Outrossim, o uso deste conteúdo sintético em formato de aúdio, vídeo ou a combinação destes, gerados ou manipulados digitalmente, não pode servir para criar, substituir ou alterar imagem ou voz de pessoa viva, falecida ou fictícia, recurso que se tornou bastante conhecido do grande público a partir de comercial televisivo da VW no qual a saudosa Elis Regina reapareceu fazendo um dueto com a talentosa filha Maria Rita.
Estes e outros recursos de voz, imagem ou vídeo, criados artificialmente para potencializar a própria propaganda ou criticar adversários, estão banidos, por força da mencionada Resolução, a qual buscou conter o uso da inteligência artificial generativa nesta e nas próximas eleições.

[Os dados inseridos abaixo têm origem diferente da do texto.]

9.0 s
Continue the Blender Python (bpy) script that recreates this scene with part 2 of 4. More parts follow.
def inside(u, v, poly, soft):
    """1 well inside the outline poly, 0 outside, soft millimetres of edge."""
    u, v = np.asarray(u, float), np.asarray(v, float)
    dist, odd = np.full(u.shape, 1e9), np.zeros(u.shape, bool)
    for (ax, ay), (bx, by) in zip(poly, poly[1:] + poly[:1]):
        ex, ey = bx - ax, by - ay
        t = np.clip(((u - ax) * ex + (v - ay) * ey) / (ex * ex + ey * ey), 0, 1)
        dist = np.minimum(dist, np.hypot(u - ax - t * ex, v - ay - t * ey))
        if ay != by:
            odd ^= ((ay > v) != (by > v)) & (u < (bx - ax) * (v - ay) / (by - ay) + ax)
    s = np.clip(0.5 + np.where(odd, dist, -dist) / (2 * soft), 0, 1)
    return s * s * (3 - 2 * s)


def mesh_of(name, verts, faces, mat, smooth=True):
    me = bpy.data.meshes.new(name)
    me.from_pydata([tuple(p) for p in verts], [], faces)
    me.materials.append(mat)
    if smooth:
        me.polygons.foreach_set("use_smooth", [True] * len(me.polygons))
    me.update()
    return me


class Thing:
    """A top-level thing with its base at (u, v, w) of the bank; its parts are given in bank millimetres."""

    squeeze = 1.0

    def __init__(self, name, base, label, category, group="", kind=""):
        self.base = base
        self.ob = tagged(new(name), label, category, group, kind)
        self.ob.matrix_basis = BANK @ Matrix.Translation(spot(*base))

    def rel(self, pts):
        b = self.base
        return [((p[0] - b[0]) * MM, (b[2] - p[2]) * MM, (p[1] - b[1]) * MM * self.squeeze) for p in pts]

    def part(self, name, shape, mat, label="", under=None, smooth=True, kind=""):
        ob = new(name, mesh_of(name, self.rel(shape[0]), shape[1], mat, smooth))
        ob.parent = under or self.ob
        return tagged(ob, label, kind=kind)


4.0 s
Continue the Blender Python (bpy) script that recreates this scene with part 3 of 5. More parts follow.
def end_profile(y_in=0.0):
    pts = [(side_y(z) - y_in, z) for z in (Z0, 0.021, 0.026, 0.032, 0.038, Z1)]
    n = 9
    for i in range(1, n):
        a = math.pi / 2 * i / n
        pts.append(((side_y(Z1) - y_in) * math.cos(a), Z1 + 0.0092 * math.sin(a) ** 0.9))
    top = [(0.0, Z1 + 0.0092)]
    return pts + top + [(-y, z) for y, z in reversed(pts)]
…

O Direito Eleitoral não ficou, por conseguinte, abstraído às modernizações ou aluado aos novos axiomas. Ainda que a fórceps, buscou educar tecnologicamente os eleitores, inovou ao atribuir responsabilidade solidária aos provedores de aplicação de internet para promoverem a indisponibilização imediata de conteúdos e contas que oportunizem condutas, informações e atos antidemocráticos ou que divulguem ou compartilhem fatos notoriamente inverídicos ou fabricados com o uso da inteligência artificial sem a imprescindível rotulagem. Além disto, responsabilizou os candidatos, ao vaticinar que o abuso na utilização deste meio de comunicação social poderá redundar na cassação do registo ou do mandato (se já eleito), além da inelegibilidade e das consequências criminais (art. 323, & 1º do Código Eleitoral).